WHAT TO WORK ON
Identify each line containing the word "that" and copy it.

DATASET EXTRACT
** begin **

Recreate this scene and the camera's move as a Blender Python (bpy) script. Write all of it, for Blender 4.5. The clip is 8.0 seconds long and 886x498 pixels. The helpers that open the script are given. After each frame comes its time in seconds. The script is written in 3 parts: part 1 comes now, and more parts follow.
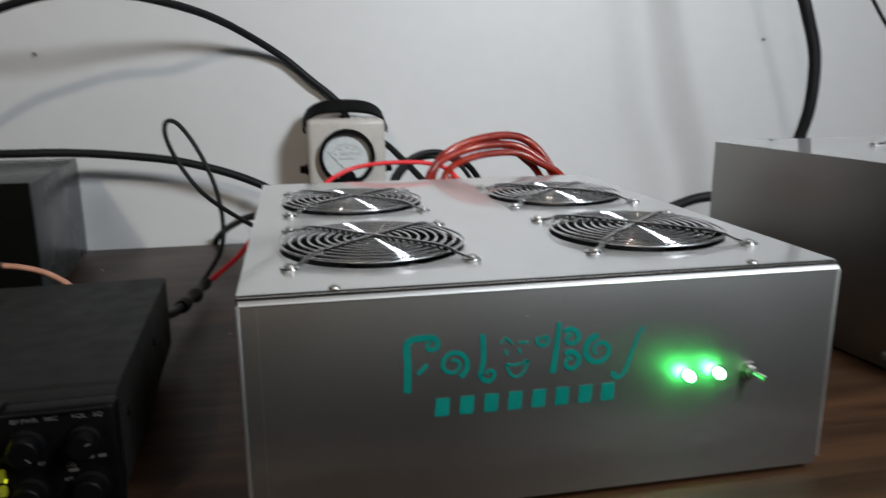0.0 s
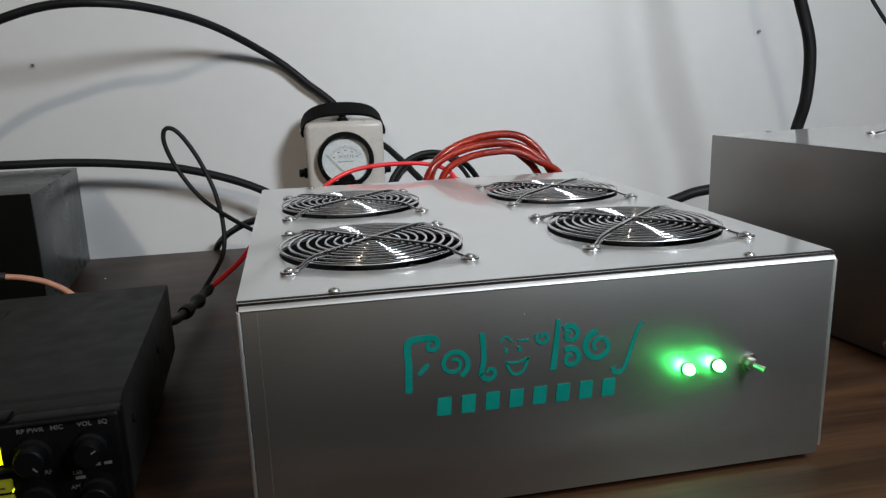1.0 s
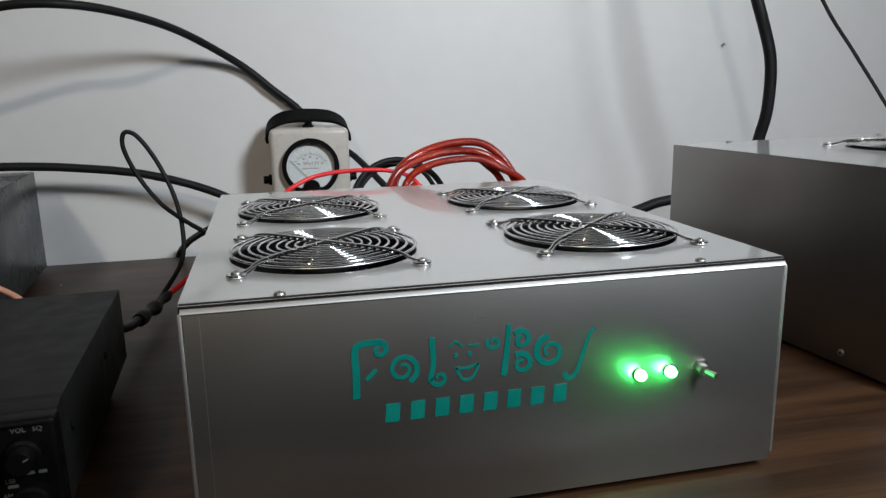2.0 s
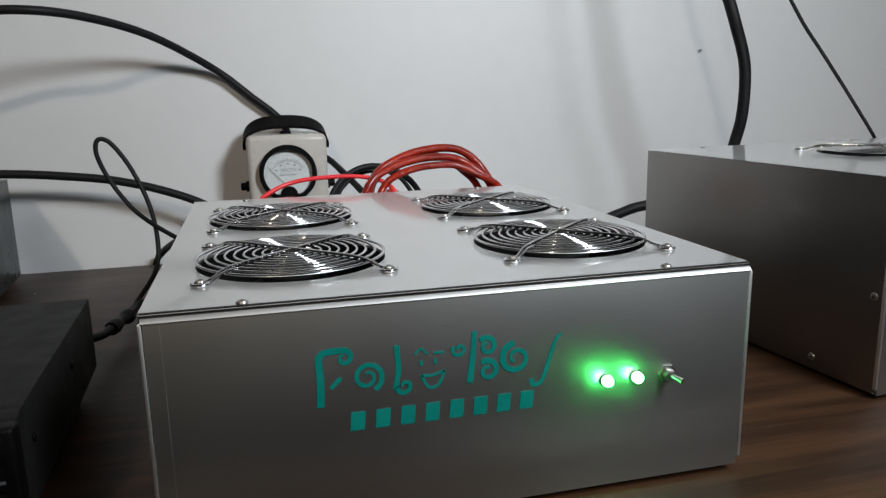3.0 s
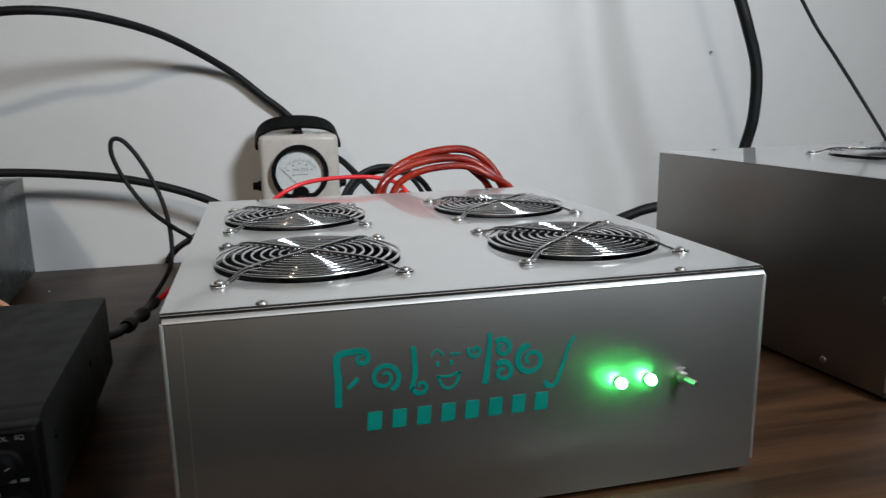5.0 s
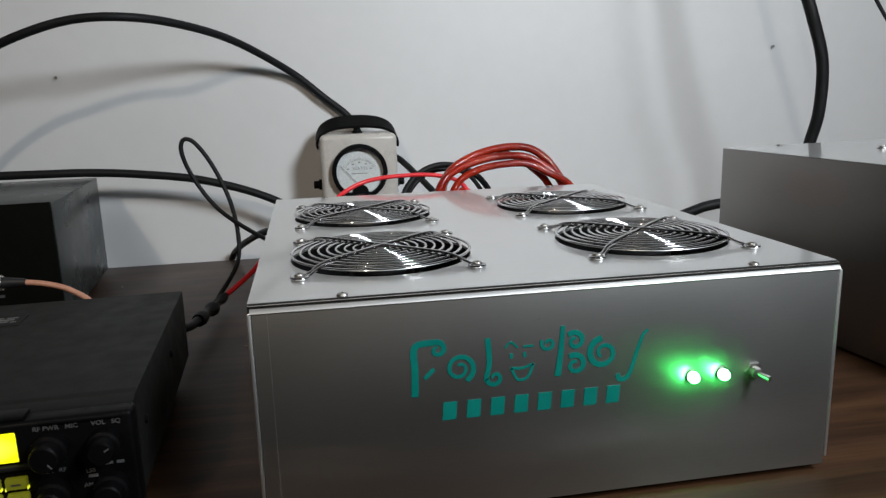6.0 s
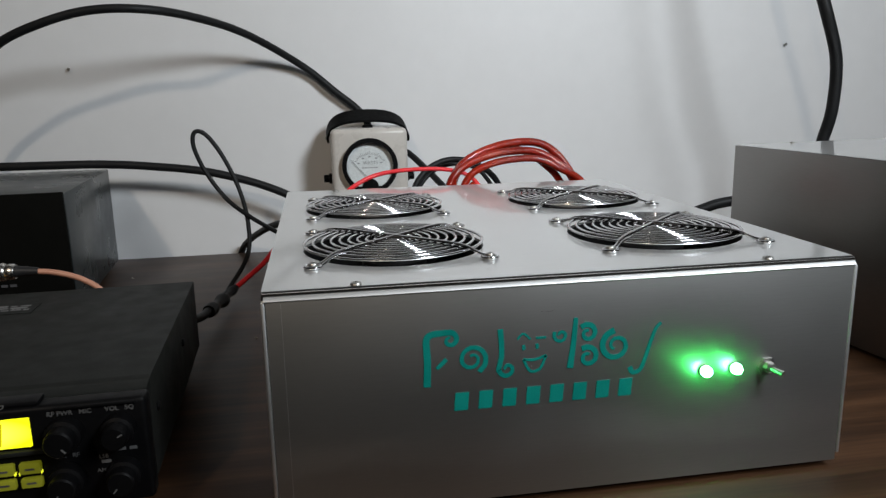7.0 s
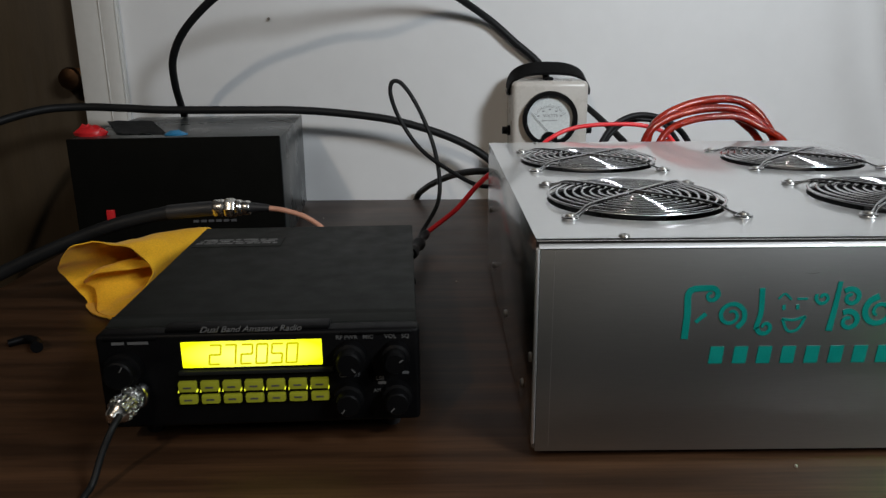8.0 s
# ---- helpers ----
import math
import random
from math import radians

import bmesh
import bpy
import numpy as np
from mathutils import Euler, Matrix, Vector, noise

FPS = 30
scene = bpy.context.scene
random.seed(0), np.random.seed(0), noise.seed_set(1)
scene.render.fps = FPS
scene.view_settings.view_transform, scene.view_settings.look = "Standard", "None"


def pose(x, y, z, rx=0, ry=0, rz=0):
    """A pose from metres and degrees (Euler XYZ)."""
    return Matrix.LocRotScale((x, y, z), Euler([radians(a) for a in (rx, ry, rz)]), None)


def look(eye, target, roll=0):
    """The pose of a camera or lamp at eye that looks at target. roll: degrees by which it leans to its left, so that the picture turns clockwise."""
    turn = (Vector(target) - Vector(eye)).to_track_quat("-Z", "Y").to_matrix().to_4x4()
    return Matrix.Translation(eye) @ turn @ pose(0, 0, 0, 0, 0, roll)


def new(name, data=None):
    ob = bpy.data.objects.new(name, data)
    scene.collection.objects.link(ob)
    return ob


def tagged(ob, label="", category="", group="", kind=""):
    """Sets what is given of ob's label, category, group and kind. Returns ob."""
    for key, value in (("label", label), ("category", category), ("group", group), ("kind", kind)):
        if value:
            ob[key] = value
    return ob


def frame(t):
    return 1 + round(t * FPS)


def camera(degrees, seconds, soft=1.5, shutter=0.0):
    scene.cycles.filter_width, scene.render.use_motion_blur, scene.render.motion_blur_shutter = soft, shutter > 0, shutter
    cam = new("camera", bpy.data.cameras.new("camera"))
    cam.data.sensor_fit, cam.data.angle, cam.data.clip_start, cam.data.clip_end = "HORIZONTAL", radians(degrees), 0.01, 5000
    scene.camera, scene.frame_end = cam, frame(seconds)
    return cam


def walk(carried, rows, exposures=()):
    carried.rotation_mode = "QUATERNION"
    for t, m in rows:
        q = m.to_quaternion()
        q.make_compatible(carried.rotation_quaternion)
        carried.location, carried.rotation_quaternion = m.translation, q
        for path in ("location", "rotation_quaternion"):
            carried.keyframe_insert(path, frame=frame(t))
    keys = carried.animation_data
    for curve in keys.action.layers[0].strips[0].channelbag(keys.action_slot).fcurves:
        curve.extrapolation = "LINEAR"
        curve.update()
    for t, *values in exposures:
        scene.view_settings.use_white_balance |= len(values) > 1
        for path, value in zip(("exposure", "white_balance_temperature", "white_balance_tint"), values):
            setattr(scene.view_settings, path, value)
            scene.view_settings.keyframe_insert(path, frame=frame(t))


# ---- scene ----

** end **

COMPLETE RESPONSE
Recreate this scene and the camera's move as a Blender Python (bpy) script. Write all of it, for Blender 4.5. The clip is 8.0 seconds long and 886x498 pixels. The helpers that open the script are given. After each frame comes its time in seconds. The script is written in 3 parts: part 1 comes now, and more parts follow.
    """The pose of a camera or lamp at eye that looks at target. roll: degrees by which it leans to its left, so that the picture turns clockwise."""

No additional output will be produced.